Howard Walker reports on the latest wins for Jamaica at the 17th IAAF World Athletics Championships in Qatar: “Shelly leads team to sprint relay gold; Ricketts claims silver in triple jump.” Here are excerpts from the Jamaica Observer:
Shelly-Ann Fraser-Pryce secured her second gold medal as Jamaica won the women’s 4x100m relay, while Shanieka Ricketts secured a silver in the triple jump on the penultimate day of the 17th edition of the IAAF World Athletics Championships yesterday. Jamaica’s medal tally now stands at nine, inclusive of three gold, four silver, and two bronze to be third in the table behind the United States of America with 11 gold and a total of 25 medals, and Kenya in second with four gold and a total of eight medals. China are fourth with nine medals, including three gold. It was a magnificent display from the quartet of Natalliah White, Fraser-Pryce, Jonielle Smith, and Shericka Jackson as they sped to a world-leading 41.44 seconds, which was just outside the national record of 41.07 seconds, which is also the championships record set in 2015.

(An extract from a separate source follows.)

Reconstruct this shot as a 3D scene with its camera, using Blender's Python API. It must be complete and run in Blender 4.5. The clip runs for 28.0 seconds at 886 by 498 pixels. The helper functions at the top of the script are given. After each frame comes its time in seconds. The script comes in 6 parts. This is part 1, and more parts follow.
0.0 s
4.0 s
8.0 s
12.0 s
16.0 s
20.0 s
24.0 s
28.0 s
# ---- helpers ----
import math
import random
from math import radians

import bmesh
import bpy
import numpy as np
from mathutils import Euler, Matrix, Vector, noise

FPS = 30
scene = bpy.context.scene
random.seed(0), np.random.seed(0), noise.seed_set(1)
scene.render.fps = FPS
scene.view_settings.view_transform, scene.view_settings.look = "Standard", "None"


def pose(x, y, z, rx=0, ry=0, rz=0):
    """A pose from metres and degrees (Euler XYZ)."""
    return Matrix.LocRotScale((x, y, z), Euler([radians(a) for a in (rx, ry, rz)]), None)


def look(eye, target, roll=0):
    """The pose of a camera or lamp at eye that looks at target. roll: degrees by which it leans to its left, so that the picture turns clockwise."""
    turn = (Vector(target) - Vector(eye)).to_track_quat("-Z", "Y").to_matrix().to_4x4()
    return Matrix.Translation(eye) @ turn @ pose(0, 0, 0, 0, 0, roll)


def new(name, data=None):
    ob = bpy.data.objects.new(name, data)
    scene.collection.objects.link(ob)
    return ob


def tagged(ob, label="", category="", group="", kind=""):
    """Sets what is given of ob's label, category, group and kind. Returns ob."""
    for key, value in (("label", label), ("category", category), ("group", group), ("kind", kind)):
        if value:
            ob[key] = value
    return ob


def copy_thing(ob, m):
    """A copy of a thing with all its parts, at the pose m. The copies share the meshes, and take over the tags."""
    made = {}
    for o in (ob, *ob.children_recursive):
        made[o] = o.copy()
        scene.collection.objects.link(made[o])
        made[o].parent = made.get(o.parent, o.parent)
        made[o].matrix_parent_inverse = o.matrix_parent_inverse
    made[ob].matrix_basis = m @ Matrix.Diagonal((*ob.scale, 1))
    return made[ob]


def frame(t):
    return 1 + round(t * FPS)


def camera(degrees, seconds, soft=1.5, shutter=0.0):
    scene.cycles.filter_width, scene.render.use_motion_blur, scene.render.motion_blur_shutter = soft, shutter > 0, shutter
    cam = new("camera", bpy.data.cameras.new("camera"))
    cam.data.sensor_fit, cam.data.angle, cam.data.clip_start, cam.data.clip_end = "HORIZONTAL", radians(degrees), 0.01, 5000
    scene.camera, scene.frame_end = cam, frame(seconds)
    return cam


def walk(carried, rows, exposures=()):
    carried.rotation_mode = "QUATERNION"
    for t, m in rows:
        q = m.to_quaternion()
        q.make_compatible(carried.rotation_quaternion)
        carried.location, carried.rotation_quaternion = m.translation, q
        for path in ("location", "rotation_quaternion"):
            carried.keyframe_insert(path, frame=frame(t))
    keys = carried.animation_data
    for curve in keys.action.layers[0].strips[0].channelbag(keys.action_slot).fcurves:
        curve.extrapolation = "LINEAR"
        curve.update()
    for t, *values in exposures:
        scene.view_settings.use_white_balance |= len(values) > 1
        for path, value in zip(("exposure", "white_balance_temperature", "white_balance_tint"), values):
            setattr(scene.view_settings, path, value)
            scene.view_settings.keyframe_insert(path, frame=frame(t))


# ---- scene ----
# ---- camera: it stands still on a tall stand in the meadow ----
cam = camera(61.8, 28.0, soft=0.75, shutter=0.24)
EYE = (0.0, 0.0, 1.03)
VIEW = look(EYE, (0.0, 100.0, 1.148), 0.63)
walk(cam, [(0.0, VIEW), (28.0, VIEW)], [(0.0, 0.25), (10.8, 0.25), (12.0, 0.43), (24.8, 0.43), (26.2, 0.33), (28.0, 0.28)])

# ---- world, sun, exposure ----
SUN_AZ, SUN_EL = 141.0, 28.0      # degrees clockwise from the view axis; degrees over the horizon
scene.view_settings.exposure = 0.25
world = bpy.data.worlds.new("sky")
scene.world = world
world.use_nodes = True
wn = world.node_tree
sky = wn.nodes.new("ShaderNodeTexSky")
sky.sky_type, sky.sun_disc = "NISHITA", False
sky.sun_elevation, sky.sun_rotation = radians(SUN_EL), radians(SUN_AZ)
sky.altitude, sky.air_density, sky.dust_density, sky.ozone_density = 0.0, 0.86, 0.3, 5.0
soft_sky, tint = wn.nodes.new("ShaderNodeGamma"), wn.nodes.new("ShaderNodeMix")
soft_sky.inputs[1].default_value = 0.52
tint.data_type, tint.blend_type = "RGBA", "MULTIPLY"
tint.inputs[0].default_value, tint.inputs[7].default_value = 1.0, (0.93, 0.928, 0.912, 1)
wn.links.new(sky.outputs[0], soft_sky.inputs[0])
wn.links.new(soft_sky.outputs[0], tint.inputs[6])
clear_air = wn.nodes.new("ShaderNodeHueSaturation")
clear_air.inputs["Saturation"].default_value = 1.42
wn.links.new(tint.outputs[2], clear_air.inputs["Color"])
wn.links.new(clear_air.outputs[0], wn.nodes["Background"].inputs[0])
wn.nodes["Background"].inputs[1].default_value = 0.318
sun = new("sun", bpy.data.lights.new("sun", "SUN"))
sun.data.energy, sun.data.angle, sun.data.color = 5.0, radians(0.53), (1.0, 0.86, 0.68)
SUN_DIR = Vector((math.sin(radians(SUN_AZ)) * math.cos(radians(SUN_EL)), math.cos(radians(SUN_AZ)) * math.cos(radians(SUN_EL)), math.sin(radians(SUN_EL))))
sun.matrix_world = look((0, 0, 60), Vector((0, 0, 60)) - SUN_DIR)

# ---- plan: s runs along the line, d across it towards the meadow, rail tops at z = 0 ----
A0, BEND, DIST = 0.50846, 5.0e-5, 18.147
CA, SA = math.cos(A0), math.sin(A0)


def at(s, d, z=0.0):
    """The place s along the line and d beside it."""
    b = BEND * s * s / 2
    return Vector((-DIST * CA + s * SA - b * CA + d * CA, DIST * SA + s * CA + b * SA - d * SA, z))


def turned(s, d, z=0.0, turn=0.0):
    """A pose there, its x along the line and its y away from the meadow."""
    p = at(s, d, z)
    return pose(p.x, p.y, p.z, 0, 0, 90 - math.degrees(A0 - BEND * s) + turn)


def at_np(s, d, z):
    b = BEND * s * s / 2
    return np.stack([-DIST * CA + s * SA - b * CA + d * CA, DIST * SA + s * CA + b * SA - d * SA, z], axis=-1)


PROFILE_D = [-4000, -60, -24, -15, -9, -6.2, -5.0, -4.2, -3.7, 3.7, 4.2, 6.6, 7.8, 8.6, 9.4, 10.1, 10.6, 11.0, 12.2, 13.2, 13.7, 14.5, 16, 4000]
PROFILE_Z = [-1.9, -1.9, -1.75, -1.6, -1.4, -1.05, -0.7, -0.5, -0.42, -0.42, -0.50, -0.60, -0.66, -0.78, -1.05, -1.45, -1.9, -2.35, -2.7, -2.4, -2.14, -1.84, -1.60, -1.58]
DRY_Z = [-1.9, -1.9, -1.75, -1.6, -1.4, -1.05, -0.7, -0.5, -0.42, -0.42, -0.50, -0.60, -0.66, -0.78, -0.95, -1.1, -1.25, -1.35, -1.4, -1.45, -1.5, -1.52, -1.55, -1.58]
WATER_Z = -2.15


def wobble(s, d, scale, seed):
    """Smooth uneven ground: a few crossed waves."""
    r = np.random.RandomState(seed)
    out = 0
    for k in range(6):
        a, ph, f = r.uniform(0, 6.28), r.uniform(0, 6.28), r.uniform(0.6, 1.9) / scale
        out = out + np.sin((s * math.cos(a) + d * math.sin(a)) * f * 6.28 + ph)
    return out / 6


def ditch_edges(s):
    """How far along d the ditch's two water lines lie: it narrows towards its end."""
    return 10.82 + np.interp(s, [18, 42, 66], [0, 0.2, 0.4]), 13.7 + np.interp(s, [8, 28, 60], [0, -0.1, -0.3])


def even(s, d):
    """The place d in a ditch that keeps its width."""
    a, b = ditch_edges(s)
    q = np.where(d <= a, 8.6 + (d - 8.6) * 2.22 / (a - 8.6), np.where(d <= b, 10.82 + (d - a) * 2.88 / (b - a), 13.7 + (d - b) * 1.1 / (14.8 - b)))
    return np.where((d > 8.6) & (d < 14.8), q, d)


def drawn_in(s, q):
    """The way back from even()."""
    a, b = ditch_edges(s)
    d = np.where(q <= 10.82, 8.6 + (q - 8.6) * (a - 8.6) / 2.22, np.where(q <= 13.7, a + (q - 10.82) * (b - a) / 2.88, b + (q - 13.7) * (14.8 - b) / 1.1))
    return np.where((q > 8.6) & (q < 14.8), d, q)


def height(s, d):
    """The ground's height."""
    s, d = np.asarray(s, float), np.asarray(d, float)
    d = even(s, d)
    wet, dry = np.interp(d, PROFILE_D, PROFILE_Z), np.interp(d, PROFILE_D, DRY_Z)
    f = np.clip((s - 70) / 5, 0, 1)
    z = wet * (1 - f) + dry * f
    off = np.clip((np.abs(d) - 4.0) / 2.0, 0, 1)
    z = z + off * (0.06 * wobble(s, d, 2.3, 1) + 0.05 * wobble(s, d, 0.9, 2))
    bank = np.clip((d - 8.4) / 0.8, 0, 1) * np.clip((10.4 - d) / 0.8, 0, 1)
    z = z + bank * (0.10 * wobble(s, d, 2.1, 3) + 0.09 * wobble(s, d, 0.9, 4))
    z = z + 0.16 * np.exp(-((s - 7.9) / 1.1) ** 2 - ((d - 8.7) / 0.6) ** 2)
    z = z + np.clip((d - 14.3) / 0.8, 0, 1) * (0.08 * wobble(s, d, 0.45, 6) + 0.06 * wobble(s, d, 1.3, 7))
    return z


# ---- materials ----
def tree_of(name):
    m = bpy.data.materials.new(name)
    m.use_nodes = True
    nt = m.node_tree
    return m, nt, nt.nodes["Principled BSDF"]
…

To put that into perspective, Jamaica achieved that feat without the injured double Olympic champion Elaine Thompson, and young upstart Briana Williams, who were first and third at the National Championships in July. Great Britain were second in a season’s best 41.85 seconds, with the USA third with 42.10 seconds, and Switzerland setting a new national record in fourth with 42.18 seconds.
Jamaica got a splendid start from White to Fraser-Pryce, who motored down the backstretch and gave Smith the lead which she held before releasing the 400m bronze medallist Jackson, who powered away to victory in impressive fashion. Fraser-Pryce, who ran a splendid second leg, said the depth in Jamaica’s team was remarkable. “I am really excited for team Jamaica and our ladies and the depth that we have in our ladies and it speaks volume, especially going into 2020,” Fraser-Price said.
[. . .] The quarter-miler Fraser-Pryce was referring to is Jackson, who won bronze in the 400m in 49.47 seconds, but has a personal best of 11.13 seconds over 100m and is no slouch. She relished the opportunity. Jackson, who is looking forward to the 4×400 final and a possible third medal today, said she was certainly not nervous after being given the responsibility to take the team home. [. . .] Bring them home Jackson did, but it was White who gave the team a brilliant start that set the team in motion for victory. “I wasn’t focused on anyone, the aim was to just get the baton around and I gave it my all because I was fit, I was ready, I was hungry, and I think all of us were hungry and we did pretty good,” said White. [. . .] Smith, who ran a superb curve on the third leg and held onto Jackson’s hand to guarantee a safe baton exchange, was ecstatic for her first gold at this level. [. . .]
Earlier, both Jamaica’s 4x400m relay teams won their heats and advanced to today’s final. First up were the ladies and without 400m bronze medallist Shericka Jackson, the quartet of Roniesha McGregor, Anastasia LeRoy, Tiffany James and Stephenie Ann McPherson, ran a then world-leading 3:23.64 minutes. McGregor gave Jamaica a steady start and handed over a close second to LeRoy, who ran a splendid, yet difficult second leg to hand James a two-metre lead and she held that advantage and gave McPherson a marginal lead, but the 400m finalist showed why she is a top-eight runner in the world and sprinted away for a six-metre win. Poland were second with 3:25.78 minutes, and Canada finished third with 3:25.86 minutes.
Jamaica’s World-leading mark was quickly erased in the following heat as the Americans ran 3: 22.96 minutes and enter the final with the fastest time. [. . .]
Jamaica’s men won in 3:00.76 minutes just ahead of Belgium in 3:00.87 minutes. Trinidad and Tobago were third in 3:01.35 minutes. Akeem Bloomfield got Jamaica on the way and handed over the baton a close second, but Nathon Allen ran a wonderful second leg and gave Jamaica a three-metre lead in which Terry Thomas held that advantage and gave Javon Francis the lead which did well to repel the late surge of Kevin Borlee of Belgium, who looked to have something in store when he pulled up on Francis’s shoulder.
Jamaica enter the final with the second fastest time behind the Americans, who won heat one in 2:59.89 minutes. Colombia, with the improving Anthony Zambrano on anchor, closed well for second in 3:01.06 minutes and will be the fourth fastest into the final.